--- RECORDED INFORMATION ---

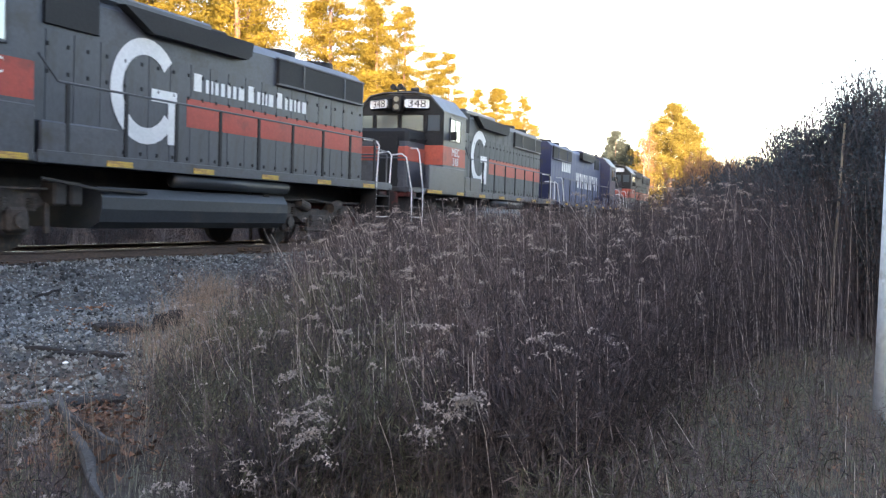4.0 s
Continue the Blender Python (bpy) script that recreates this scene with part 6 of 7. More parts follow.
for k in range(900):
    az = rng.uniform(-4, 20)
    p = polar(az, rng.uniform(4.2, 5.4 + 0.55 * max(0, 16 - az)))
    (weeds if k % 3 else olive).append((goldenrod, p, rng.uniform(0.2, 0.55)))
    if k % 16 == 0:
        pale.append((bent_stalk, p, rng.uniform(0.3, 0.7)))
k = 0
while k < 3600:
    p = polar(rng.uniform(26, 50), rng.uniform(8.2, 17))
    deep = inside(p[0], p[1])
    if -0.45 < deep < 1.1 and gap(p[0], p[1]) > 2.4:
        (grass if rng.random() < 0.75 else green).append((blade, p, rng.uniform(0.25, 0.75)))
        k += 1
tufts("dry_weeds", "dense dry brown goldenrod stalks on the bank", "weeds", weeds, WEED, 1)
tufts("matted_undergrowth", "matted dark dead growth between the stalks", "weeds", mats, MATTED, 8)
tufts("plum_weeds", "dark plum-brown dead stalks, close together", "weeds", plum, PLUM_SHADE, 9)
tufts("olive_weeds", "olive-green fading weeds at the border", "weeds", olive, OLIVE, 10)
tufts("bleached_weeds", "pale bleached weed stalks among the brown", "weeds", pale, WEEDPALE, 2)
tufts("seed_heads", "grey fluffy goldenrod seed heads", "weeds", heads, FLUFF, 3)
rng = random.Random(14)
for k in range(9000):
    az, dist = rng.uniform(-4, 20), 3.2 + 10.5 * rng.random()
    p = polar(az, dist)
    if dist < 5.6 + 0.55 * max(0, 16 - az):
        (green if noise.noise((p[0] * 0.5, p[1] * 0.5, 2)) > -0.05 else grass).append((blade, p, rng.uniform(0.10, 0.34)))
rng = random.Random(13)
while len(grass) + len(green) < 70000:
    az, dist = rng.uniform(-6, 98), 2.7 + 10 * rng.random() ** 1.4
    p = polar(az, dist)
    deep, q = inside(p[0], p[1]), gap(p[0], p[1])
    if math.hypot(p[0] + 5.0, p[1] - 5.0) < 0.85 and rng.random() < 0.9:
        continue
    on_gravel = deep < -0.1 and q < 8.0 + 1.0 * noise.noise((p[0] * 0.6, p[1] * 0.6, 1))
    if on_gravel and rng.random() > 0.02:
        continue
    tall = 0.14 + 0.28 * max(0, noise.noise((p[0] * 0.5, p[1] * 0.5, 9)))
    if abs(deep) < 0.5 and dist > 6:
        tall += 0.35
    item = (blade, p, tall * rng.uniform(0.6, 1.3))
    (green if noise.noise((p[0] * 0.7, p[1] * 0.7, 2)) + (0.22 if dist < 6 and az < 44 else -0.06) + rng.gauss(0, 0.1) > 0.12 else grass).append(item)
for k, (x, y, h, n) in enumerate(((-5.15, 4.0, 0.62, 240), (-5.45, 3.6, 0.55, 160), (-4.6, 3.3, 0.42, 120), (-10.3, 12.6, 0.6, 260), (-9.4, 11.4, 0.65, 320), (-7.6, 9.2, 0.6, 300), (-6.6, 3.6, 0.75, 260), (-6.2, 3.1, 0.6, 200), (-6.9, 1.15, 0.55, 160), (-5.9, 4.5, 0.5, 160), (-7.6, 8.2, 0.6, 200), (-8.6, 10.0, 0.7, 260), (-5.5, 3.0, 0.45, 200))):
    for j in range(n):
        px, py = x + rng.gauss(0, 0.22), y + rng.gauss(0, 0.22)
        grass.append((blade, (px, py, ground_z(px, py) - 0.02), h * rng.uniform(0.5, 1.15)))
tufts("straw_grass", "dry straw-coloured grass in the foreground", "grass", grass, STRAW, 4)
tufts("green_grass", "fading green grass between the stalks", "grass", green, GREENGRASS, 5)
for k in range(2600):
    az, dist = rng.uniform(0, 98), 3.6 + 7 * rng.random()
    p = polar(az, dist)
    if gap(p[0], p[1]) > 5.9 and noise.noise((p[0] * 0.9, p[1] * 0.9, 14)) > 0.02:
        leaves.append((dead_leaf, p, 0))
for c in ((-8.62, 8.62), (-8.50, 8.80), (-13.3, 10.4), (-13.35, 11.0), (-5.35, 5.3), (-5.0, 4.95), (-4.75, 4.7), (-5.2, 5.0), (-4.4, 4.45), (-4.9, 3.3), (-9.97, 9.6), (-4.6, 1.4), (-6.4, 4.6), (-5.9, 4.4), (-4.9, 3.9), (-11.6, 4.0), (-11.7, 8.0)):
    for k in range(90 if c[0] > -5.5 and c[1] > 4.4 else 42):
        x, y = c[0] + rng.gauss(0, 0.24), c[1] + rng.gauss(0, 0.24)
        leaves.append((dead_leaf, (x, y, ground_z(x, y)), 0))
tufts("fallen_leaves", "rust-brown fallen oak leaves on the ground", "leaves", leaves, LEAF, 6)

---

| THE PROBLEM |
Quote the listing above in full, except for the pictures.

| SOLUTION TO THE EXERCISE |
4.0 s
Continue the Blender Python (bpy) script that recreates this scene with part 6 of 7. More parts follow.
for k in range(900):
    az = rng.uniform(-4, 20)
    p = polar(az, rng.uniform(4.2, 5.4 + 0.55 * max(0, 16 - az)))
    (weeds if k % 3 else olive).append((goldenrod, p, rng.uniform(0.2, 0.55)))
    if k % 16 == 0:
        pale.append((bent_stalk, p, rng.uniform(0.3, 0.7)))
k = 0
while k < 3600:
    p = polar(rng.uniform(26, 50), rng.uniform(8.2, 17))
    deep = inside(p[0], p[1])
    if -0.45 < deep < 1.1 and gap(p[0], p[1]) > 2.4:
        (grass if rng.random() < 0.75 else green).append((blade, p, rng.uniform(0.25, 0.75)))
        k += 1
tufts("dry_weeds", "dense dry brown goldenrod stalks on the bank", "weeds", weeds, WEED, 1)
tufts("matted_undergrowth", "matted dark dead growth between the stalks", "weeds", mats, MATTED, 8)
tufts("plum_weeds", "dark plum-brown dead stalks, close together", "weeds", plum, PLUM_SHADE, 9)
tufts("olive_weeds", "olive-green fading weeds at the border", "weeds", olive, OLIVE, 10)
tufts("bleached_weeds", "pale bleached weed stalks among the brown", "weeds", pale, WEEDPALE, 2)
tufts("seed_heads", "grey fluffy goldenrod seed heads", "weeds", heads, FLUFF, 3)
rng = random.Random(14)
for k in range(9000):
    az, dist = rng.uniform(-4, 20), 3.2 + 10.5 * rng.random()
    p = polar(az, dist)
    if dist < 5.6 + 0.55 * max(0, 16 - az):
        (green if noise.noise((p[0] * 0.5, p[1] * 0.5, 2)) > -0.05 else grass).append((blade, p, rng.uniform(0.10, 0.34)))
rng = random.Random(13)
while len(grass) + len(green) < 70000:
    az, dist = rng.uniform(-6, 98), 2.7 + 10 * rng.random() ** 1.4
    p = polar(az, dist)
    deep, q = inside(p[0], p[1]), gap(p[0], p[1])
    if math.hypot(p[0] + 5.0, p[1] - 5.0) < 0.85 and rng.random() < 0.9:
        continue
    on_gravel = deep < -0.1 and q < 8.0 + 1.0 * noise.noise((p[0] * 0.6, p[1] * 0.6, 1))
    if on_gravel and rng.random() > 0.02:
        continue
    tall = 0.14 + 0.28 * max(0, noise.noise((p[0] * 0.5, p[1] * 0.5, 9)))
    if abs(deep) < 0.5 and dist > 6:
        tall += 0.35
    item = (blade, p, tall * rng.uniform(0.6, 1.3))
    (green if noise.noise((p[0] * 0.7, p[1] * 0.7, 2)) + (0.22 if dist < 6 and az < 44 else -0.06) + rng.gauss(0, 0.1) > 0.12 else grass).append(item)
for k, (x, y, h, n) in enumerate(((-5.15, 4.0, 0.62, 240), (-5.45, 3.6, 0.55, 160), (-4.6, 3.3, 0.42, 120), (-10.3, 12.6, 0.6, 260), (-9.4, 11.4, 0.65, 320), (-7.6, 9.2, 0.6, 300), (-6.6, 3.6, 0.75, 260), (-6.2, 3.1, 0.6, 200), (-6.9, 1.15, 0.55, 160), (-5.9, 4.5, 0.5, 160), (-7.6, 8.2, 0.6, 200), (-8.6, 10.0, 0.7, 260), (-5.5, 3.0, 0.45, 200))):
    for j in range(n):
        px, py = x + rng.gauss(0, 0.22), y + rng.gauss(0, 0.22)
        grass.append((blade, (px, py, ground_z(px, py) - 0.02), h * rng.uniform(0.5, 1.15)))
tufts("straw_grass", "dry straw-coloured grass in the foreground", "grass", grass, STRAW, 4)
tufts("green_grass", "fading green grass between the stalks", "grass", green, GREENGRASS, 5)
for k in range(2600):
    az, dist = rng.uniform(0, 98), 3.6 + 7 * rng.random()
    p = polar(az, dist)
    if gap(p[0], p[1]) > 5.9 and noise.noise((p[0] * 0.9, p[1] * 0.9, 14)) > 0.02:
        leaves.append((dead_leaf, p, 0))
for c in ((-8.62, 8.62), (-8.50, 8.80), (-13.3, 10.4), (-13.35, 11.0), (-5.35, 5.3), (-5.0, 4.95), (-4.75, 4.7), (-5.2, 5.0), (-4.4, 4.45), (-4.9, 3.3), (-9.97, 9.6), (-4.6, 1.4), (-6.4, 4.6), (-5.9, 4.4), (-4.9, 3.9), (-11.6, 4.0), (-11.7, 8.0)):
    for k in range(90 if c[0] > -5.5 and c[1] > 4.4 else 42):
        x, y = c[0] + rng.gauss(0, 0.24), c[1] + rng.gauss(0, 0.24)
        leaves.append((dead_leaf, (x, y, ground_z(x, y)), 0))
tufts("fallen_leaves", "rust-brown fallen oak leaves on the ground", "leaves", leaves, LEAF, 6)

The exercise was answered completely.